EXERCISE AIM — Stop after the line containing "MEET = 1.598": print each line exactly from the first line of the listing up to that point.

SUPPLIED DATA —
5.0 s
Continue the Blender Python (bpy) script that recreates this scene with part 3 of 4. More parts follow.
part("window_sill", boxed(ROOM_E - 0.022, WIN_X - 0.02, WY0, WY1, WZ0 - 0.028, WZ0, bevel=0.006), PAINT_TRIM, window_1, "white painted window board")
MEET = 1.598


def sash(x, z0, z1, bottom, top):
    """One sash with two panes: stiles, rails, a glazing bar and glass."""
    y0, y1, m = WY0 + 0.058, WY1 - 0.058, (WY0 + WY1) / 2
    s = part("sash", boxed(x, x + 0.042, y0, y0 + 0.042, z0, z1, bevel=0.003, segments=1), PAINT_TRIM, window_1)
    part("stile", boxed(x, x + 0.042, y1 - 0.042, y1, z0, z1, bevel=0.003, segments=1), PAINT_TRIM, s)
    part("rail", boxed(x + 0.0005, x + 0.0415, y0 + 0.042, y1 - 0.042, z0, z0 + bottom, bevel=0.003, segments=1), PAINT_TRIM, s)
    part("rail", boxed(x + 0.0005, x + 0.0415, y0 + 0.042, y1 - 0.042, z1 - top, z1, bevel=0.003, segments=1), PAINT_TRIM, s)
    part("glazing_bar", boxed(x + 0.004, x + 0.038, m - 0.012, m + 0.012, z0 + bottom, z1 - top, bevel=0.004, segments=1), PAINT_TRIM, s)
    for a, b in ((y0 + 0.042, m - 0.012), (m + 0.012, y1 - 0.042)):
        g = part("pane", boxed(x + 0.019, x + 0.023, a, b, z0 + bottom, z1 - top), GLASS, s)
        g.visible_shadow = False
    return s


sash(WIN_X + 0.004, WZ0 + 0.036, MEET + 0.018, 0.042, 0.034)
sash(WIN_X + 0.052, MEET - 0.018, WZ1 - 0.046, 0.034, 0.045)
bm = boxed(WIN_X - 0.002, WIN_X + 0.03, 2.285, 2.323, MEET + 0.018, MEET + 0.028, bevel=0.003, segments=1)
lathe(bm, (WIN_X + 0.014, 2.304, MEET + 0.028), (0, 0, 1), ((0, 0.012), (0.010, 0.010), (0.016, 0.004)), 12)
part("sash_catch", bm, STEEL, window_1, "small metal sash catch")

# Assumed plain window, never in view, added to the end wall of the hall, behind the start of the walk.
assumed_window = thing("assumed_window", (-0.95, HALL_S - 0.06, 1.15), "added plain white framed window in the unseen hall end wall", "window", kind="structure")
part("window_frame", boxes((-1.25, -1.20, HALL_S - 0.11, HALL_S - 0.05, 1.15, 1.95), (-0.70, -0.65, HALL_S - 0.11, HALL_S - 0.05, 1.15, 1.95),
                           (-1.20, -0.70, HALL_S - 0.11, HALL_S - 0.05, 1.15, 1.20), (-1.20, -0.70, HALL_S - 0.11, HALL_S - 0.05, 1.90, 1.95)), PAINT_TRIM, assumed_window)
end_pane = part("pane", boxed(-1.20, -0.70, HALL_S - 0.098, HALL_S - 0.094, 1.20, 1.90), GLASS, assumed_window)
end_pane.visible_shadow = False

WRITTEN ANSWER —
5.0 s
Continue the Blender Python (bpy) script that recreates this scene with part 3 of 4. More parts follow.
part("window_sill", boxed(ROOM_E - 0.022, WIN_X - 0.02, WY0, WY1, WZ0 - 0.028, WZ0, bevel=0.006), PAINT_TRIM, window_1, "white painted window board")
MEET = 1.598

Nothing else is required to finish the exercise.